The Role and Timing of Decompression in Acute Spinal Cord Injury

What do we know? What should we do?

Tator, C.

Department of Neurosurgery
Royal North Shore and Dalcross Private Hospital
Sydney, New South Wales, Australia

Diagnosis Spinal cord injury, pills and stethoscope.The management of acute spinal cord injury has traditionaly concentrated on preventative measures as well as, for the better part of the previous century, conservative care. Pharmacologic interventions, in particular intravenous methylprednisolone therapy, have shown modest improvements in clinical trials and are still undergoing evaluation.

More recent interest has focused on the role of surgical reduction and decompression, particularly "early" surgery. A review of the current evidence available in the literature suggests that there is no standard of care regarding the role and timing of surgical decompression. There are insufficient data to support overall treatment standards or guideines for this topic. There are, however, Class II data indicating that early surgery (less than 24 hours) may be done safely after acute SCI.

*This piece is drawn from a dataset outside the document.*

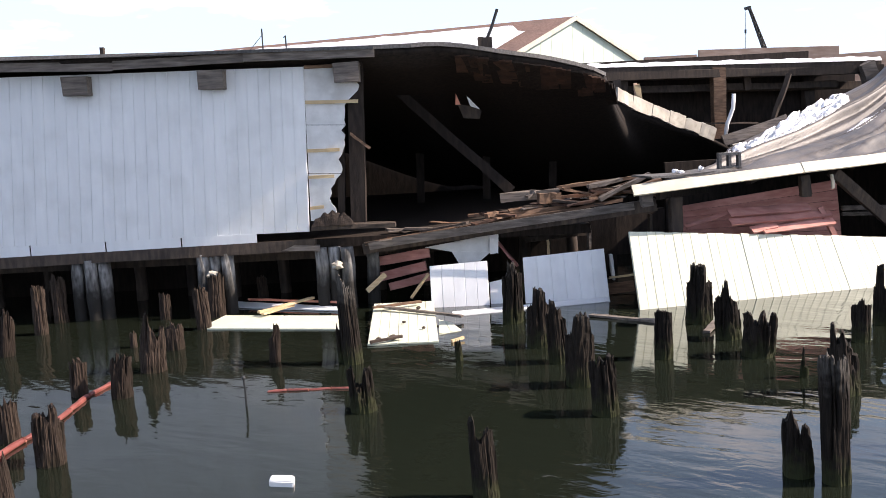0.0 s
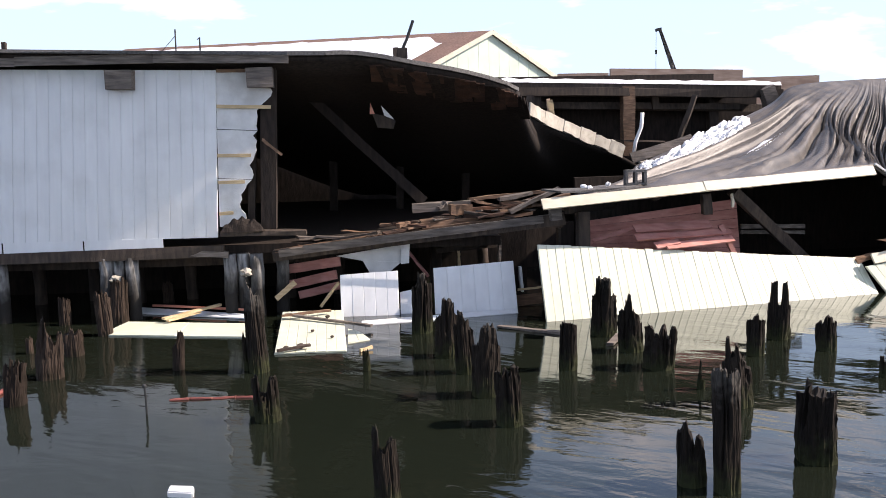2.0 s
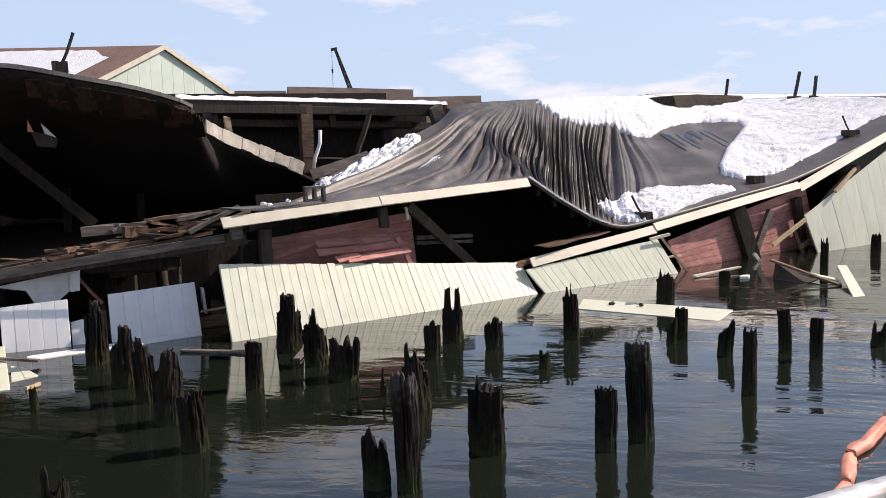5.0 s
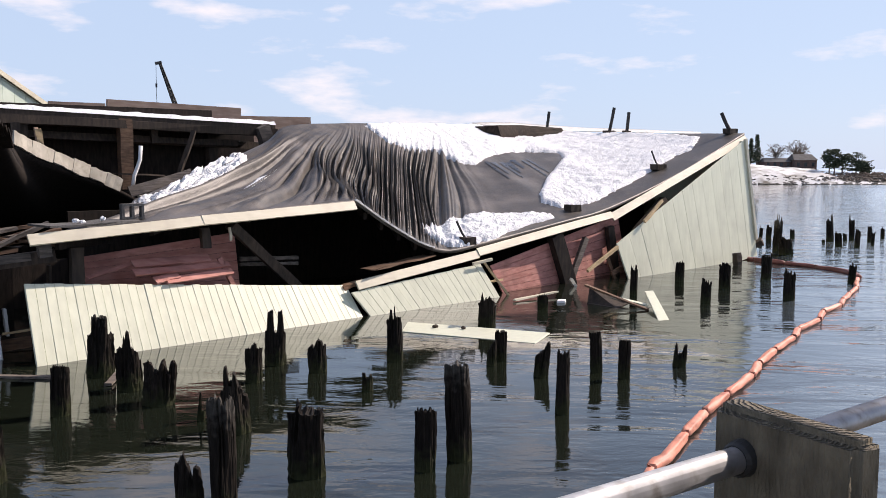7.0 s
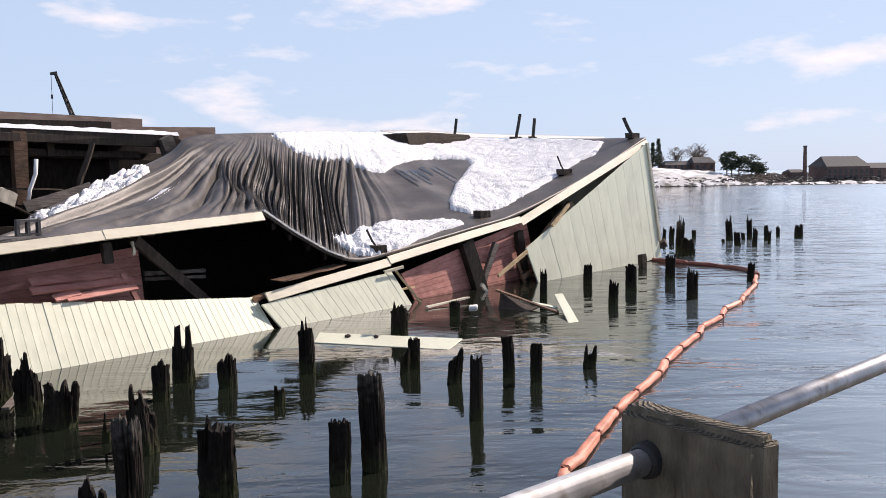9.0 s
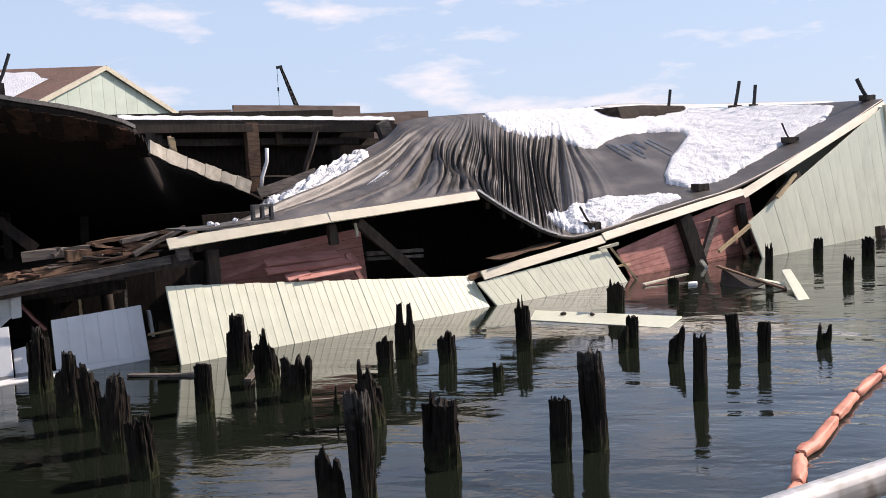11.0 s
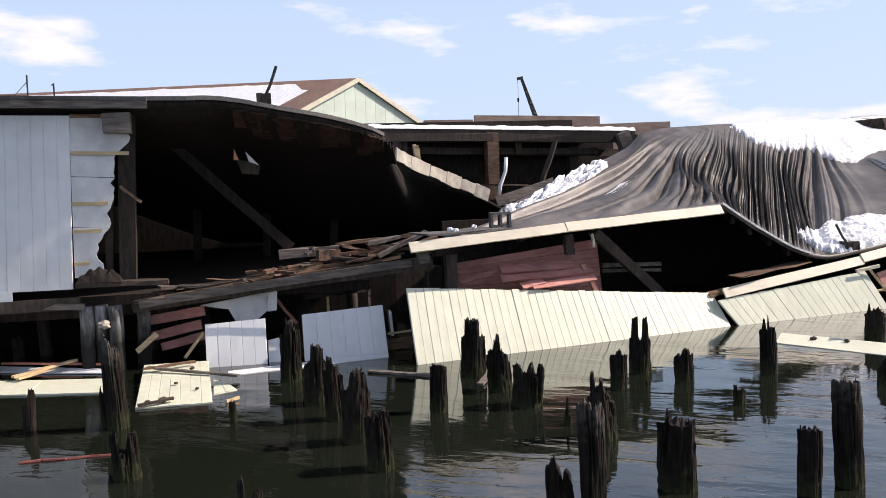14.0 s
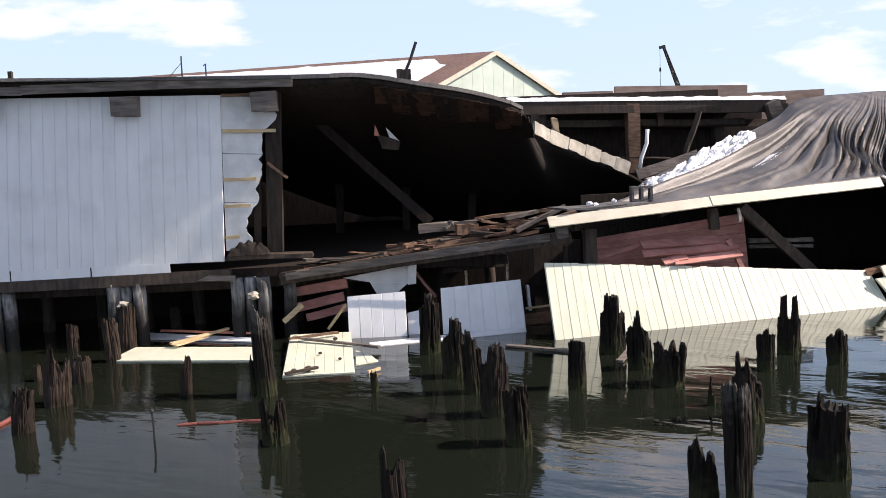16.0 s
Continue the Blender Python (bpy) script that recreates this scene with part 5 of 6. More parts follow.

Furthermore, there are Class III data to suggest a role for urgent decompression in the setting of 1) bilateral facet dislocation and 2) incomplete spinal cord injury with a neurologically deteriorating patient. Whereas there is biologic evidence from experimental studies in animals that early decompression may improve neurologic recovery after SCI, the relevant time frame in humans remains unclear. To date, the role of decompression in patients with SCI is only supported by Class III and limited Class II evidence and accordingly can be considered only a practice option. Accordingly, there is a strong rationale to undertake prospective, controlled trials to evaluate the role and timing of decompression in acute SCI.